Les crédits dédiés aux cellules d'appui à la sécurisation professionnelle (CASP), qui complètent l'offre de service du CSP et interviennent en amont des licenciements représenteraient une dépense budgétaire de 1,4 million d'euros contre 1,5 million d'euros en 2018. Cette budgétisation s'appuie sur une hypothèse de croissance du nombre de bénéficiaires (3 500 contre 3 000) mais sur une baisse du montant moyen de l'accompagnement (400 euros contre 500 euros).
À l'inverse, les crédits correspondant à la compensation à la sécurité sociale d'exonérations de cotisations au titre des bassins d'emploi à redynamiser (BER) et des zones de restructuration de la défense (ZRD) progresseraient de 2,8 millions d'euros (+ 15,2 %).
Enfin, les crédits dédiés au financement de l'allocation temporaire dégressive (ATD) resteraient stables (6 millions d'euros). Votre rapporteur s'interroge sur la fiabilité de cette estimation, qui repose sur l'hypothèse d'un nombre inchangé de bénéficiaires à l'unité près (2 333 exactement).
Le tableau ci-dessous présente les crédits demandés en 2019 au titre d'actions de reclassement et de prévention du licenciement.
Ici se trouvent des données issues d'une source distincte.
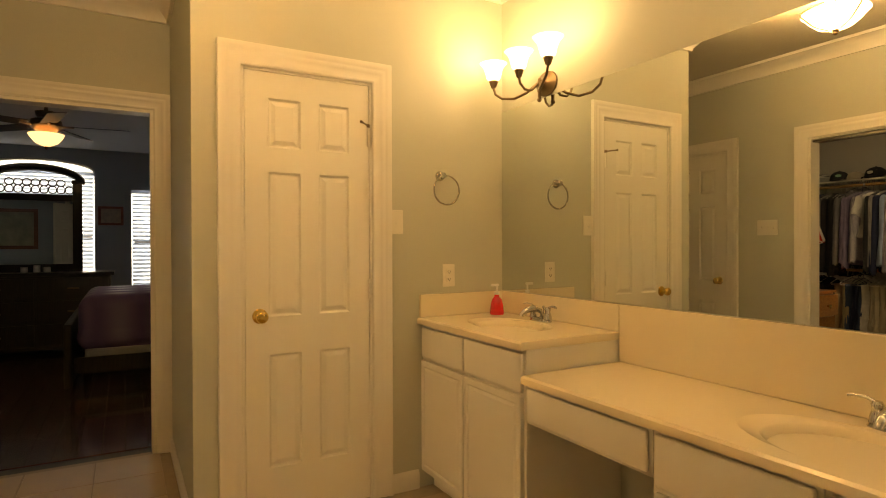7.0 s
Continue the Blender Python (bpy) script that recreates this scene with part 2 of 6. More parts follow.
wall("wall_north", -0.115, E_X + T, 0.0, 0.14, CEIL, [WIN], SAGE, "x", "sage green painted wall behind mirror and window")
wall("wall_west", ALC_Y, 0.0, -T, 0.0, CEIL, [(WDOOR[0], WDOOR[1], 0, DOOR_H)], SAGE, "y", "sage green painted wall with linen door")
wall("wall_alcove_north", ALC_X - T, -T, ALC_Y, ALC_Y + T, CEIL, [], SAGE, "x", "sage green painted alcove side wall")
wall("wall_alcove_west", S_Y - T, ALC_Y, ALC_X - T, ALC_X, CEIL, [(BDOOR[0], BDOOR[1], 0, BED_H)], SAGE, "y", "sage green painted wall with bedroom doorway")
wall("wall_south", ALC_X, 2.857, S_Y - T / 2, S_Y, CEIL, [(SDOOR[0], SDOOR[1], 0, DOOR_H), (CLO[0], CLO[1], 0, DOOR_H)], SAGE, "x", "sage green painted wall with closet opening")
wall("wall_closet_north", CL_W, CL_E, S_Y - T, S_Y - T / 2 - 0.001, CCEIL, [(SDOOR[0], SDOOR[1], 0, DOOR_H), (CLO[0], CLO[1], 0, DOOR_H)], CLOSET_WHITE, "x", "white painted closet wall around the opening")
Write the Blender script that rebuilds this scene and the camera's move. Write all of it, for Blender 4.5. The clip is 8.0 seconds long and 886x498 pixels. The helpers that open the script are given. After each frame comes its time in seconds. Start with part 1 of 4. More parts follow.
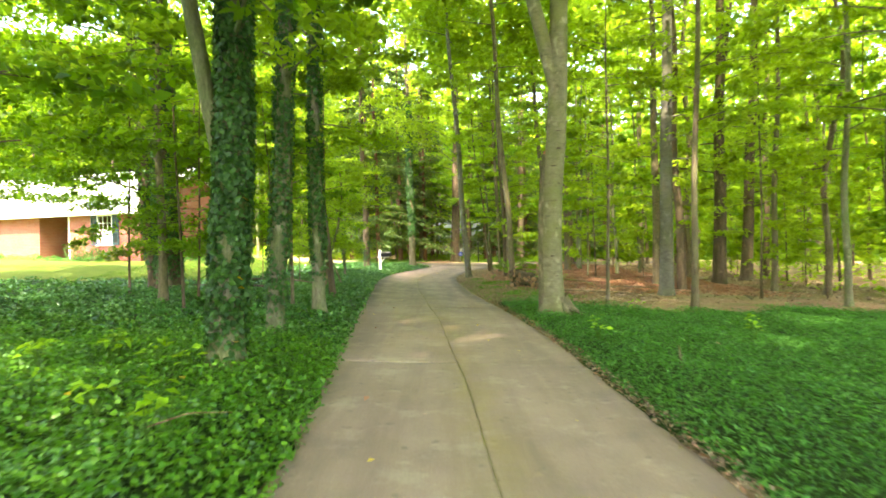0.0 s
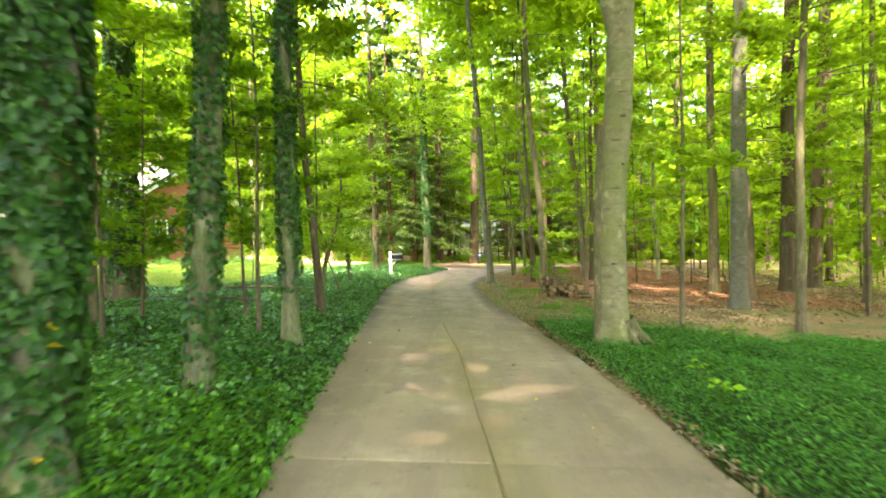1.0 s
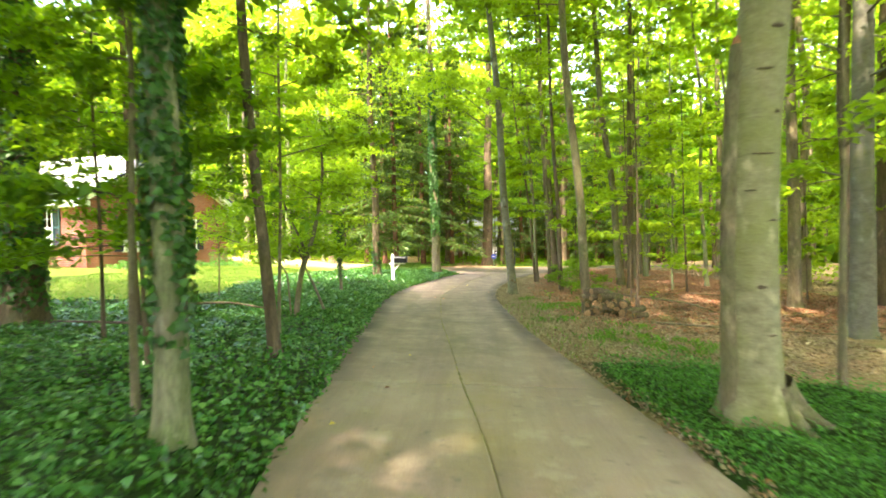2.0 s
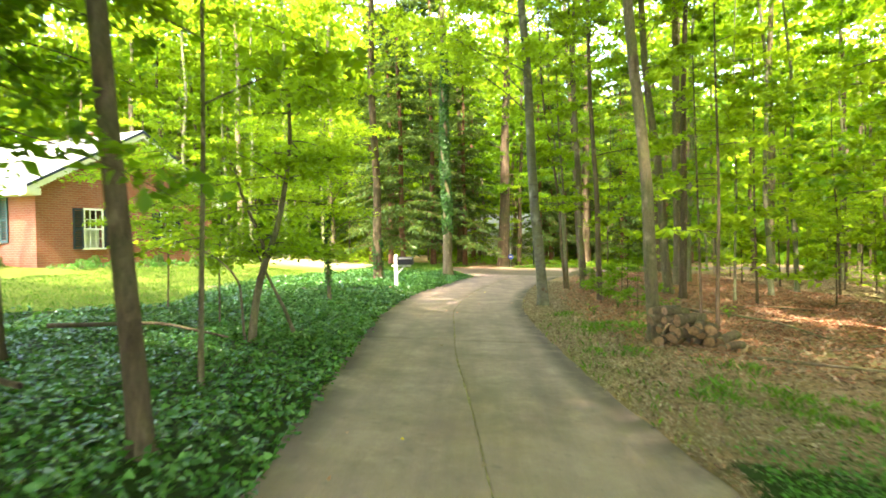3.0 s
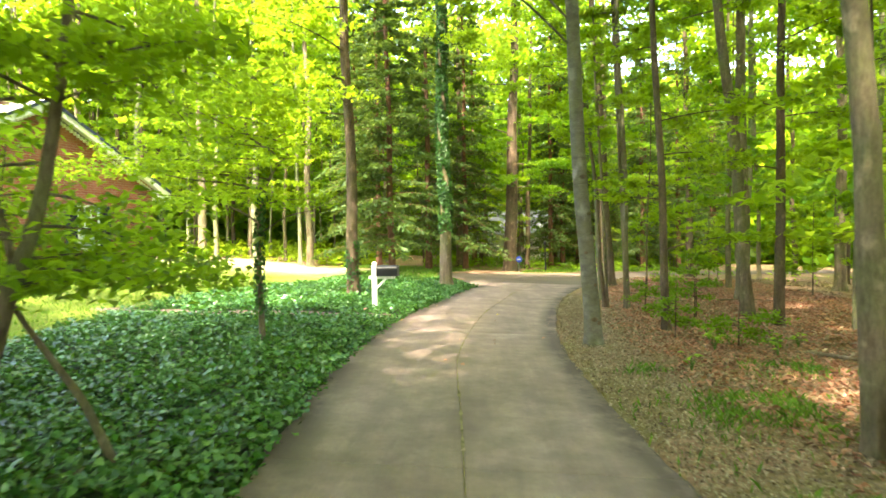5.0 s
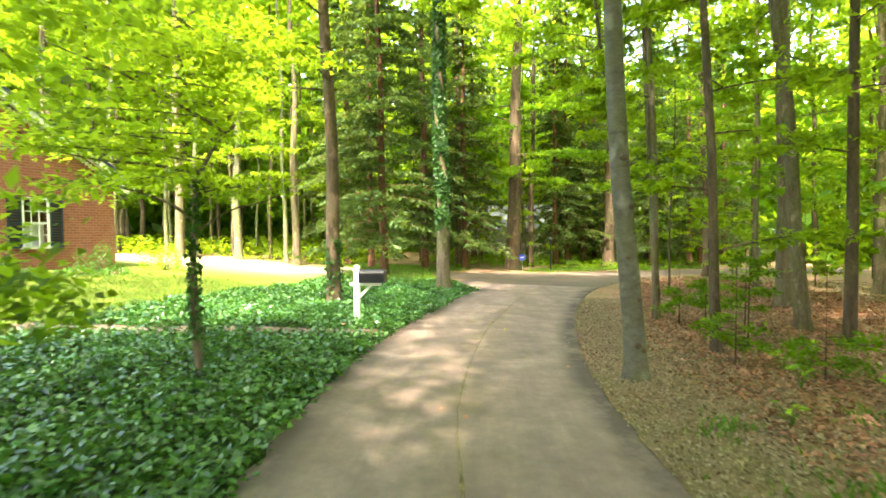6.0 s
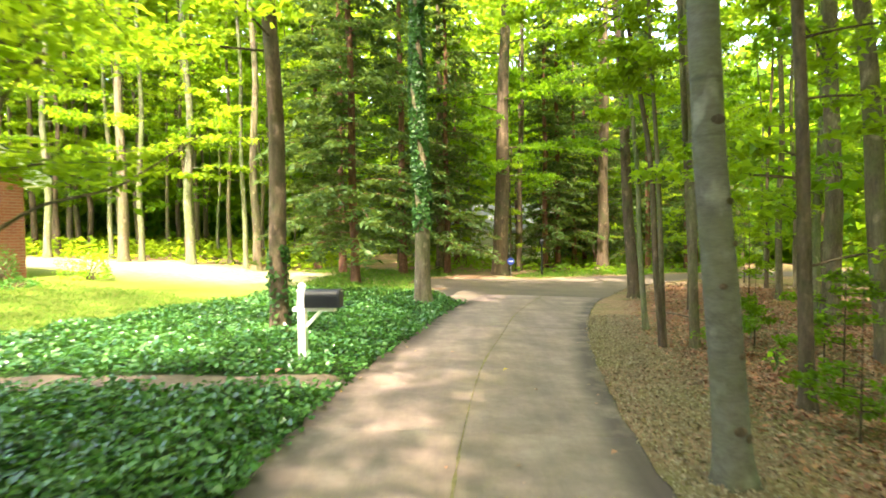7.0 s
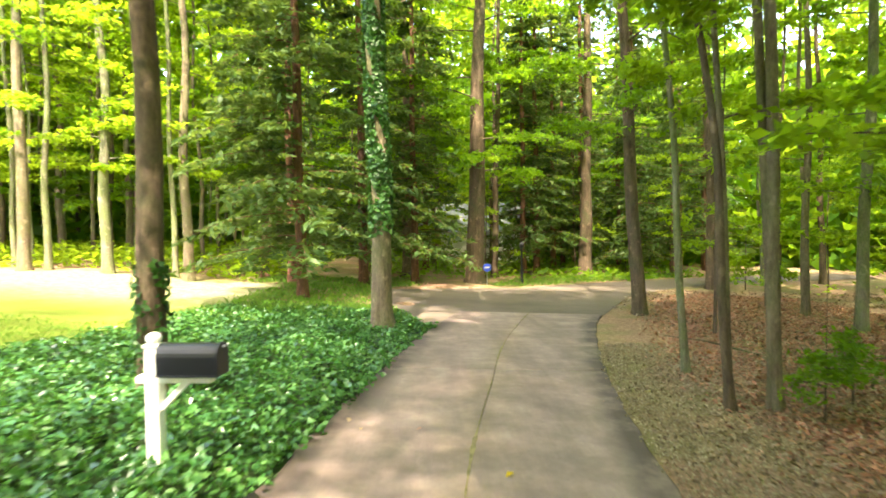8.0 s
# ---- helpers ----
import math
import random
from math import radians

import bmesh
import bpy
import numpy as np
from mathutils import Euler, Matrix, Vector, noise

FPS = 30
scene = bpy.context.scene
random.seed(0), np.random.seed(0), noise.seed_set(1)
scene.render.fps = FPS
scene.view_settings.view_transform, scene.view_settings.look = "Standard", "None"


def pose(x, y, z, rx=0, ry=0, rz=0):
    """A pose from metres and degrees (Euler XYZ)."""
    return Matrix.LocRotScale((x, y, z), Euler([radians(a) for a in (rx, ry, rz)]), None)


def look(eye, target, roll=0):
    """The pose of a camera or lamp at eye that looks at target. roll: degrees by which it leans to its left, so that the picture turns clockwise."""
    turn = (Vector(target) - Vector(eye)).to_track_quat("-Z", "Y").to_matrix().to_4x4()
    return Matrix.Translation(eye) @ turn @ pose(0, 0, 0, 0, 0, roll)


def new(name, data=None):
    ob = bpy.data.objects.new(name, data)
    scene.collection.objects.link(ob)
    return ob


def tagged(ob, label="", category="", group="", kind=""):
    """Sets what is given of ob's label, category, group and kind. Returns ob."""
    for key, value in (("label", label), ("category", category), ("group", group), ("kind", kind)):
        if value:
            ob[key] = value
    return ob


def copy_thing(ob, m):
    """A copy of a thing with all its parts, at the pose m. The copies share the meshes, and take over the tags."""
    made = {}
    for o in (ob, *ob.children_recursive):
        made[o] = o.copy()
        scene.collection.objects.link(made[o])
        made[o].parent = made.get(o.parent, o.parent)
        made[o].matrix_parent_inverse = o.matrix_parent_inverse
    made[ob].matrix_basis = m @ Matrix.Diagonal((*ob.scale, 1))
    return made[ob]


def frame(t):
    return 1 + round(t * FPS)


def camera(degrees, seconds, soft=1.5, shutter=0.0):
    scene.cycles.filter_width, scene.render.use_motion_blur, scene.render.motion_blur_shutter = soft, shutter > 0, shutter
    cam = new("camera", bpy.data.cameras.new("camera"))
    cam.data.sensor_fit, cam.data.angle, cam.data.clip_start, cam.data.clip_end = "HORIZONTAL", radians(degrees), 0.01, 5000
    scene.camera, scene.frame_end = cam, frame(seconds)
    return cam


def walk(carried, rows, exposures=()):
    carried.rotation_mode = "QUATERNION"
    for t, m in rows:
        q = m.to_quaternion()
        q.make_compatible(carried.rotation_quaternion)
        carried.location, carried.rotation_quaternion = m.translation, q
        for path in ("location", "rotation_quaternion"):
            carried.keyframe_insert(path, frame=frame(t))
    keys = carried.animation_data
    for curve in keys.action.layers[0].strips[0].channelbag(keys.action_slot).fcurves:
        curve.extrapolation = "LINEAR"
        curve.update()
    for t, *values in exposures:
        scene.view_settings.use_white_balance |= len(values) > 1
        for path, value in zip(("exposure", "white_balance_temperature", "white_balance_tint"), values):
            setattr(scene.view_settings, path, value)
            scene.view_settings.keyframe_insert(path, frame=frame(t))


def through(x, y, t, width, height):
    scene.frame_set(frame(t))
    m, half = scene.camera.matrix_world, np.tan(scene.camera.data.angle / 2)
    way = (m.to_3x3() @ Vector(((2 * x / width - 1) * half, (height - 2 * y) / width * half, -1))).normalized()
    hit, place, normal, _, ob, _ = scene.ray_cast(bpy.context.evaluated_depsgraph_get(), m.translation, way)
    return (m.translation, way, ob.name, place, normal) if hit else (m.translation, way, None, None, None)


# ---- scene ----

Crédits demandés au titre d`actions en faveur du reclassement des salariés et de prévention du licenciement
(en millions d'euros)
Dispositif |
Crédits 2019 (Crédits 2018) |
Activité partielle |
88,5 (112,28) |
CASP |
1,4 (1,5) |
CSP |
49,5 (69) |
ATD |
6 (6) |
Exonérations BER et ZRD |
20,95 (18,18) |
Total |
166,35 (207,26) |
Source : PAP
* 15 Décret n° 2013-549 du 26 juin 2013 relatif à l'expérimentation d'emplois francs.
* 16 Loi n° 2017-1837 du 30 décembre 2017 de finances pour 2018, art. 175.
* 17 Source : DGEFP.
* 18 Ordonnance n° 2017-1387 du 22 septembre 2017 relative à la prévisibilité et la sécurisation des relations de travail.